**WORK INSTRUCTIONS:** Count every line that holds the string "recreates", and report the number alone.

___ INFORMATION SUPPLIED

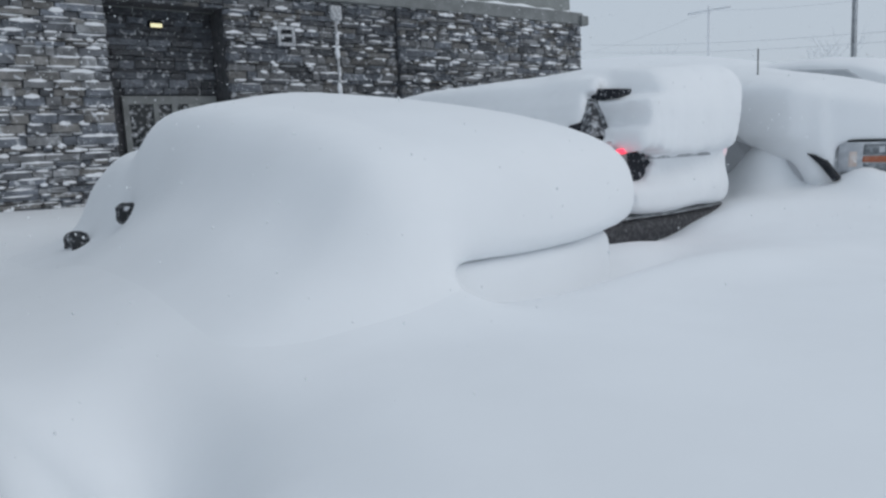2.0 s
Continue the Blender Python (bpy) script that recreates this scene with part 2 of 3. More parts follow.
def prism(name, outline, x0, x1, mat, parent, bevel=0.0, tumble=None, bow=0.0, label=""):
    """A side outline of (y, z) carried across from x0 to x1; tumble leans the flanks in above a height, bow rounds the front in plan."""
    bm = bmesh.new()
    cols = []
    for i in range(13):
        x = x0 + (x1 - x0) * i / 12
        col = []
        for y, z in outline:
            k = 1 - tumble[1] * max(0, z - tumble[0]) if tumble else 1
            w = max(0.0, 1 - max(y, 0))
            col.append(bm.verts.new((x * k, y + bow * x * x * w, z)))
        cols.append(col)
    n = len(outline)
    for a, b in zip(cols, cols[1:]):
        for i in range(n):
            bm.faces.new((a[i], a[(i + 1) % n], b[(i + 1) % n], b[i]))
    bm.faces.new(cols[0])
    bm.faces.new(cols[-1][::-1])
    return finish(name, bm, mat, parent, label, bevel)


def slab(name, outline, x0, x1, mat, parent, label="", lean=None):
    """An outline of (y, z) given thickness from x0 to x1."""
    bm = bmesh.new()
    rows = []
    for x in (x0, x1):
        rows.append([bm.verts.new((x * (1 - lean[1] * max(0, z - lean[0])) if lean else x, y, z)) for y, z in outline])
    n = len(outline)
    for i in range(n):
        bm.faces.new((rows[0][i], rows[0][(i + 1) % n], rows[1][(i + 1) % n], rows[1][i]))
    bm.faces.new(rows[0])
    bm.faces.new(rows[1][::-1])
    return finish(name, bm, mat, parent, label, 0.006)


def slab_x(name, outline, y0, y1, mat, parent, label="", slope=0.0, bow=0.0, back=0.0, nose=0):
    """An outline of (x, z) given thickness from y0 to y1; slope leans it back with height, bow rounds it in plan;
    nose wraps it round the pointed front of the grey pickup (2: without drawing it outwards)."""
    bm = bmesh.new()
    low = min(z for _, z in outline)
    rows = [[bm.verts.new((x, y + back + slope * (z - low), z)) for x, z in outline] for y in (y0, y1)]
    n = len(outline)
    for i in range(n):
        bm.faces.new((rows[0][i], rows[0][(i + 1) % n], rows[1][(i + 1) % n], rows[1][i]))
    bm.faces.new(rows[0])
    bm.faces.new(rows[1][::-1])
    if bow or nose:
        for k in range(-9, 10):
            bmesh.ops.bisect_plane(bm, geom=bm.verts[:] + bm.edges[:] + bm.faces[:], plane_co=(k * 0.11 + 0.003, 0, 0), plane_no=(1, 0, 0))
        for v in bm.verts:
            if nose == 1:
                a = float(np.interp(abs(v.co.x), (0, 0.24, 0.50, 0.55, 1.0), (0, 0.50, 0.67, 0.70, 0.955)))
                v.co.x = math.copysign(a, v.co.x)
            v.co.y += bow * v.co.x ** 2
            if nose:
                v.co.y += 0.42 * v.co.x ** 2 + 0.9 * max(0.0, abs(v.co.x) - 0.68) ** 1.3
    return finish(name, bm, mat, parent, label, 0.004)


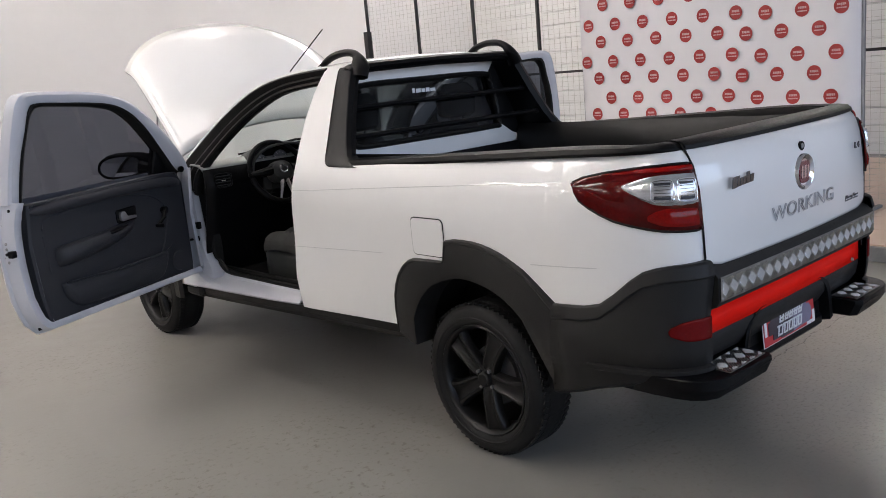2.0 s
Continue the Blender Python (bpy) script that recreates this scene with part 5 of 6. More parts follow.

______

**OUTPUT BELOW:** 2